As I noted here the other day, there appears to be a difference among top Republicans over whether to raise the gas tax to replenish the Highway Trust Fund — and invest in the nation’s infrastructure and future.

Some Senate Republicans are trying to nudge the party towards a gas tax hike, because the Fund is set to start running dry this spring, which could put at risk many infrastructure projects, something many Republicans and business groups don’t want to see happen. But John Boehner and Mitch McConnell are firmly opposed to any such hike.

Now Paul Ryan, the incoming chair of the House Ways and Means Committee, has also slammed his foot down against raising the gas tax:

A gas tax increase ain’t happening. No way, no how.
That was the message from Rep. Paul Ryan to reporters on Thursday at the congressional Republican retreat in this small Pennsylvania town.
“No,” he said. “I don’t see us passing — we won’t pass a gas tax increase.”

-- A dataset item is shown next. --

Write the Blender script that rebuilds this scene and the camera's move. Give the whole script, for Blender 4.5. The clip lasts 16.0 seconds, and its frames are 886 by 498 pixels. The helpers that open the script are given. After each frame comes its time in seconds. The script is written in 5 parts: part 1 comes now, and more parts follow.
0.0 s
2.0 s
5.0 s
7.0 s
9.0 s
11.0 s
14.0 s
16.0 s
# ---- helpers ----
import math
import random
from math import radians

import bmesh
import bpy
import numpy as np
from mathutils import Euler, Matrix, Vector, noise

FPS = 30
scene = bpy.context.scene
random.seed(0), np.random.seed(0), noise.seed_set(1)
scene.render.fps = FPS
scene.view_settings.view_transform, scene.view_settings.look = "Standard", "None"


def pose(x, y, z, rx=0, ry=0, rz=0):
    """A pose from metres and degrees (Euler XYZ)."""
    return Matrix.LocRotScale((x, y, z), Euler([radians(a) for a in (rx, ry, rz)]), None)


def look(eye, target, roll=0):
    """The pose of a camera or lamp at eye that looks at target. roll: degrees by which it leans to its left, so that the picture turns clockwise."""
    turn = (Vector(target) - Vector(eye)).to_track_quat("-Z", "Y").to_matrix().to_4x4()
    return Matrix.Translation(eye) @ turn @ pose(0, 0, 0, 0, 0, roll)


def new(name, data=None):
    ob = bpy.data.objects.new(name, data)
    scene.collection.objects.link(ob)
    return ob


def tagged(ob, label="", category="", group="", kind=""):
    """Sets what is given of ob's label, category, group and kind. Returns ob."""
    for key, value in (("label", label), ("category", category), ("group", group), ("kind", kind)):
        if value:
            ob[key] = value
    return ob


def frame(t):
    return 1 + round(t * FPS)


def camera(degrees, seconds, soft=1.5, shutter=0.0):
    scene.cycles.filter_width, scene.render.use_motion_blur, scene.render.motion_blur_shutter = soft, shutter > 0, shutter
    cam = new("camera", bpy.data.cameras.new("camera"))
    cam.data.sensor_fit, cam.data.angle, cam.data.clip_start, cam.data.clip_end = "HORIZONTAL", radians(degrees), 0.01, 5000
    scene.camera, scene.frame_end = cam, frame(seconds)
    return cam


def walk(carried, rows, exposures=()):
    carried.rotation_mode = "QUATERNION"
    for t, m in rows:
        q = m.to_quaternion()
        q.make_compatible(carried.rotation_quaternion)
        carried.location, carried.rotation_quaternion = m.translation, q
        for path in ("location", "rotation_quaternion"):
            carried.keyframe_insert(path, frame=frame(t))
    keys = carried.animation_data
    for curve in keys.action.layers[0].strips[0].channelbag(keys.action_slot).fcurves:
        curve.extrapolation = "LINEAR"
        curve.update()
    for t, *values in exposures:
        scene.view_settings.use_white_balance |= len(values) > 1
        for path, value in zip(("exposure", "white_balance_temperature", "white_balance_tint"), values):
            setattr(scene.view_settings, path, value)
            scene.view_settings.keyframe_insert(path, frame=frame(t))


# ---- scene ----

And yet, Speaker Boehner himself said the other day that replenishing the Fund is urgent:

“Funding a highway bill is critically important. It’s a priority for this year. How we’ll fund it, we’re going to have to work our way through this.”

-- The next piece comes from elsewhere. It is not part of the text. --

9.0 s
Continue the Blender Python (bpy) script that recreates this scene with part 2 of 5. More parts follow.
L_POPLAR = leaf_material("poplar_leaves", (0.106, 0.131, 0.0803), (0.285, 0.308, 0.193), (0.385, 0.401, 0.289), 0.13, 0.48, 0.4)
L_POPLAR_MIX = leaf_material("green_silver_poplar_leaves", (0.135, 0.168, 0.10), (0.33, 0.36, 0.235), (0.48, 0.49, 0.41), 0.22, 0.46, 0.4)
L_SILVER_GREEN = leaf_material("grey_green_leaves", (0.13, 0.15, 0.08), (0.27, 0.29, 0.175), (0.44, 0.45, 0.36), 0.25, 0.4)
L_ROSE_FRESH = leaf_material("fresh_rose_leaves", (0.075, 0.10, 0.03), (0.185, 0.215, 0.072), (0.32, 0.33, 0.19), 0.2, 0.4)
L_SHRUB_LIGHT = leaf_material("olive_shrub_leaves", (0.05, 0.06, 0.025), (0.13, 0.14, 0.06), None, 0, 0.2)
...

Boehner added: “We’ve got to find a way to deal with America’s crumbling infrastructure and we need to do it in a long-term program that is in fact funded.”

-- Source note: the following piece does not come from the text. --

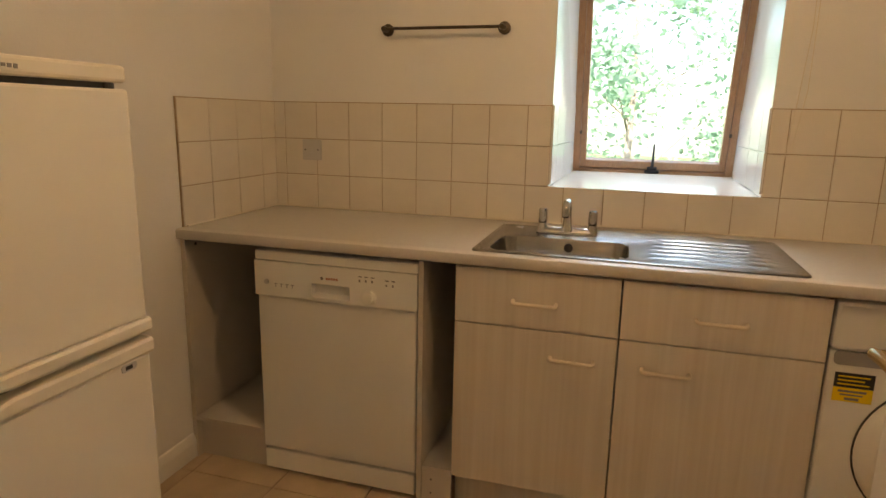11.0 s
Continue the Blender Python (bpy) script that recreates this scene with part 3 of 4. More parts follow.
# ---- radiators ----
def radiator(label, wall, out, y0, y1, z0, z1, depth, second, valve_at):
    """Steel panel radiator on a wall at x = wall, facing out (+1 or -1) along x."""
    r = thing("radiator", wall, (y0 + y1) / 2, z0, label, "radiator")
    def panel(front, nm):
        bm = bmesh.new()
        n = int((y1 - y0 - 0.06) / 0.033)
        pts = [(y0 + 0.004, 0.0)]
        for k in range(n):
            c = y0 + 0.03 + (k + 0.5) * (y1 - y0 - 0.06) / n
            pts += [(c - 0.013, 0.0), (c - 0.009, -0.004), (c + 0.009, -0.004), (c + 0.013, 0.0)]
        pts.append((y1 - 0.004, 0.0))
        x = wall + out * front
        for za, zb, flat in ((z0 + 0.012, z0 + 0.05, True), (z0 + 0.05, z1 - 0.05, False), (z1 - 0.05, z1 - 0.012, True)):
            for (ya, da), (yb, db) in zip(pts, pts[1:]):
                if flat:
                    lo = (0, 0) if za < z0 + 0.03 else (da, db)
                    hi = (da, db) if za < z0 + 0.03 else (0, 0)
                else:
                    lo = hi = (da, db)
                quad(bm, (x + out * lo[0], ya, za), (x + out * lo[1], yb, za), (x + out * hi[1], yb, zb), (x + out * hi[0], ya, zb))
        box(bm, min(x - out * 0.006, x - out * 0.014), max(x - out * 0.006, x - out * 0.014), y0 + 0.004, y1 - 0.004, z0 + 0.012, z1 - 0.012)
        box(bm, min(x, x - out * 0.014), max(x, x - out * 0.014), y0, y0 + 0.005, z0 + 0.006, z1 - 0.006)
        box(bm, min(x, x - out * 0.014), max(x, x - out * 0.014), y1 - 0.005, y1, z0 + 0.006, z1 - 0.006)
        bmesh.ops.remove_doubles(bm, verts=bm.verts, dist=0.0002)
        part(nm, bm, GLOSS, r)
        for zz in (z0 + 0.008, z1 - 0.008):
            part("rolled_edge", T([(x - out * 0.006, y0 - 0.002, zz), (x - out * 0.006, y1 + 0.002, zz)], 0.0105, 12), GLOSS, r, "", True)
            for yy, s in ((y0 - 0.002, -1), (y1 + 0.002, 1)):
                part("end_cap", T([(x - out * 0.006, yy, zz), (x - out * 0.006, yy + s * 0.0008, zz)], 0.006, 10), CREAMP, r)
    panel(depth, "front_panel")
    if second:
        panel(second, "rear_panel")
        fin = bmesh.new()
        k = y0 + 0.03
        while k < y1 - 0.03:
            xa, xb = wall + out * (second + 0.004), wall + out * (depth - 0.016)
            box(fin, min(xa, xb), max(xa, xb), k, k + 0.0015, z0 + 0.03, z1 - 0.03)
            k += 0.03
        part("convector", fin, GLOSS, r)
    for yb in (y0 + 0.16, y1 - 0.16):
        xa, xb = wall + out * 0.0005, wall + out * ((second or depth) - 0.0135)
        part("bracket", B(min(xa, xb), max(xa, xb), yb - 0.015, yb + 0.015, z0 + 0.08, z1 - 0.08), GLOSS, r)
    for yv, s in valve_at:
        xm = wall + out * ((second or depth) - 0.004)
        v = part("valve", T([(xm, yv, z0 + 0.03), (xm, yv + s * 0.03, z0 + 0.03), (xm, yv + s * 0.045, z0 + 0.03)], [0.009, 0.012, 0.012], 12), CHROME, r, "chrome radiator valve", True)
        xv, yv2 = xm, yv + s * 0.045
        part("valve_head", T([(xv, yv2, z0 + 0.045), (xv, yv2, z0 + 0.055), (xv, yv2, z0 + 0.075), (xv, yv2, z0 + 0.115), (xv, yv2, z0 + 0.12)], [0.012, 0.019, 0.021, 0.019, 0.012], 16), WHITEP, v, "white plastic valve cap", True)
        part("pipe", T([(xv, yv2, z0 + 0.045), (xv, yv2, z0), (xv + out * 0.004, yv2, 0.05), (xv + out * 0.004, yv2, 0.0)], 0.0075, 10), COPPER, v, "painted supply pipe", True)
    return r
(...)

So, what to do? As Steve Benen asks: How do Republicans propose to fund infrastructure upkeep, if they aren’t willing to raise the revenues to pay for it?

One possible answer: “Dynamic scoring.”

Dynamic scoring, of course, is the method for calculating the impact of fiscal policy that Republicans are implementing as part of the budget process. Because dynamic scoring factors in projected macro-economic impacts of tax cuts, it makes the cuts easier to pay for, by adding to the calculation the revenues that will be generated by the economic growth those cuts are projected to produce. As Danny Vinik wrote recently of dynamic scoring: “Theoretically, it makes sense. But it’s really hard for the budgeteers to make those estimates accurately in practice.”

And theoretically, this approach could be used here. Republicans could propose to replenish the Highway Trust Fund as part of a broader overhaul of the tax code, which Republicans have named as a top priority. With dynamic scoring, some of the revenues that would be (supposedly) generated by the growth that tax reform would produce could pay for the Fund. Presto!

I asked Paul Van de Water of the Center on Budget and Policy Priorities if such an approach could be made to work — at least on paper.

“This certainly provides a hypothetial example of the kind of mischief that could be accomplished with dynamic scoring,” Van de Water told me. “Especially if used in combination with unrealistic estimates, this example shows how dynamic scoring could be used to give the appearance of paying for a proposal without actually doing so.”

But Van de Water added that the real-world result “would be even larger deficits.”

Eh, that remains to be seen. In the short run, what matters is that this way, on paper at least, we get a simplified tax code; our highways funded; the jobs that will create; and no need to pay higher gas taxes. Everybody wins!

Okay, if it isn’t obvious already from my heavy-handedness, the above is meant as a joke. But, you know, it may turn out not to be a joke at all.